A La Réunion le versement mobilité représente environ 110 millions d’euros qui sont reversés aux Autorités organisatrices de mobilité (CINOR, TO, CIVIS, CASUD, CIREST). La Région qui ne bénéficie pas de cette ressource financière, mais de par sa compétence pour le transport interurbain, doit financer sur fonds propres le réseau Car Jaune. Le coût estimé de la nouvelle délégation de service public (DSP) pour l’exploitation du réseau Car Jaune serait d’environ 30 M€ par an, soit l’équivalent de ce que les Régions de l’hexagone pourront percevoir avec le versement mobilité régional.
Les détails du versement mobilité régional
La loi de Finances 2025 a maintenu également l’instauration d’un versement mobilité régional :
– A une logique de développement de l’offre de service, tout particulièrement dans les territoires peu denses / communautés de communes au-delà des réseaux de transports publics routiers hérités des Départements, et dans les territoires périurbains en marge des agglomérations ;
– A un renforcement du comité des partenaires régional où les représentants des employeurs disposeraient d’au moins 50% des sièges ;
– A une logique de péréquation pour les territoires ruraux visant à reverser 10% des recettes du versement mobilité régional qui sera prélevé aux communautés de communes lorsqu’elles sont AOM, ou à la Région le cas échéant si elle a pris le rôle d’AOM locale en plus de son rôle d’AOM régionale.

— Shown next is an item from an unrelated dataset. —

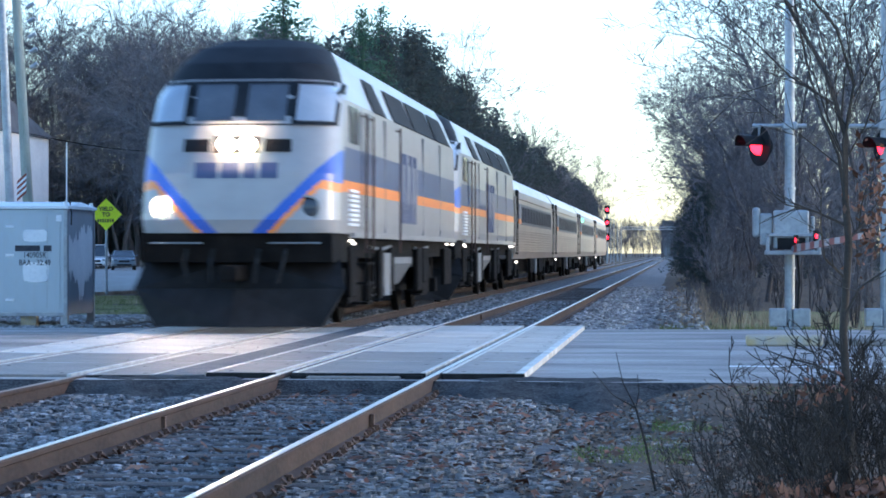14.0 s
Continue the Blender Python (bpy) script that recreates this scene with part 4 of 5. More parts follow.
def coach_ring(y, grow_=0.0):
    prof = [(1.42, 1.0), (1.50, 1.25), (1.52, 2.4), (1.50, 2.9), (1.42, 3.2), (1.22, 3.5), (0.85, 3.74), (0.4, 3.85), (0, 3.87)]
    prof = [(x + grow_, z) for x, z in prof]
    return [(x, y, z) for x, z in prof] + [(-x, y, z) for x, z in reversed(prof[:-1])]


def coach(label, green):
    t = thing("passenger_coach", pose(LEFT_TRACK, 0, LEFT_DROP), label, "passenger coach", "train")
    L = 25.5
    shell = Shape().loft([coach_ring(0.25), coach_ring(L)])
    # upper faces take the paler colour that stands for reflected sky
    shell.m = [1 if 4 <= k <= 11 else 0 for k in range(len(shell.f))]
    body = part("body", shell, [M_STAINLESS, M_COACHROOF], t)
    for a in (-1, 1):
        x = a * 1.525
        def slab(name, ya, yb, za, zb, material, label="", out=0.012, parent=body, bevel=0.003):
            xa, xb = sorted((x - a * 0.05, x + a * out))
            return part(name, box(xa, xb, ya, yb, za, zb, bevel=bevel), material, parent, label)
        for k in range(9):
            slab("rib", 0.5, L - 0.3, 1.22 + 0.085 * k, 1.25 + 0.085 * k, M_STAINLESS, "", 0.02, bevel=0.006)
        band = slab("window_band", 2.9, L - 2.9, 2.12, 2.78, M_COACHBAND, "dark blue-black window band", 0.008)
        for k in range(11):
            ya = 3.3 + 1.75 * k
            slab("window_pane", ya, ya + 1.35, 2.2, 2.7, M_COACHGLASS, "dark tinted window pane", 0.016, band)
        slab("stripe", 1.7, 2.88, 2.30, 2.78, M_GREYBLUE, "faded blue stripe", 0.008)
        slab("stripe", 1.7, 2.88, 2.14, 2.30, M_ORANGE, "orange stripe", 0.008)
        for ya in (0.75, L - 1.55):
            slab("door", ya, ya + 0.8, 1.15, 3.2, M_UNDER, "dark vestibule door", 0.006)
        slab("letterboard", 0.5, L - 0.3, 2.92, 2.98, M_STAINLESS, "", 0.0)
        slab("step_lamp", 0.6, 0.68, 0.88, 0.94, M_STEPLIGHT, "small lit step lamp", 0.02, t)
        slab("equipment_box", 9.0, 11.0, 0.5, 1.0, M_UNDER, "", -0.15, t)
        slab("equipment_box", 12.2, 13.0, 0.45, 1.0, M_TANK, "pale equipment box", -0.1, t)
        slab("equipment_box", 14.5, 17.0, 0.5, 1.0, M_UNDER, "", -0.15, t)
        slab("step", 0.5, 1.4, 0.45, 1.0, M_UNDER, "", -0.1, t)
        if green and a > 0:
            slab("door_lamp", 4.0, 4.14, 2.86, 3.0, M_GREENLAMP, "small green indicator lamp", 0.04)
    part("diaphragm", box(-0.55, 0.55, -0.1, 0.3, 1.05, 3.35, bevel=0.05), M_MAROON, t, "dark folded gangway diaphragm")
    part("diaphragm", box(-0.55, 0.55, L - 0.05, L + 0.25, 1.05, 3.35, bevel=0.05), M_MAROON, t, "dark folded gangway diaphragm")
    part("underframe", box(-1.2, 1.2, 0.3, L, 0.85, 1.05), M_UNDER, t)
    part("underframe", box(-0.9, 0.9, 1.0, L - 1, 0.5, 0.85), M_UNDER, t)
    truck(t, 3.2, 1.3, M_UNDER, 0.45)
    truck(t, L - 3.2, 1.3, M_UNDER, 0.45)
    return t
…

Compte-tenu des délais de mise en œuvre du versement mobilité et du calendrier d’adoption du PLF 2025, les Régions qui le souhaitent ne pourront prélever un versement mobilité qu’à compter de l’année 2026. Mais, cela permettra, dés 2025, aux Régions d’engager des commandes pour du matériel roulant supplémentaire ou pour des études préalables aux travaux. Et ainsi, la dynamique de développement des offres de mobilités décarbonée se sera pas interrompue.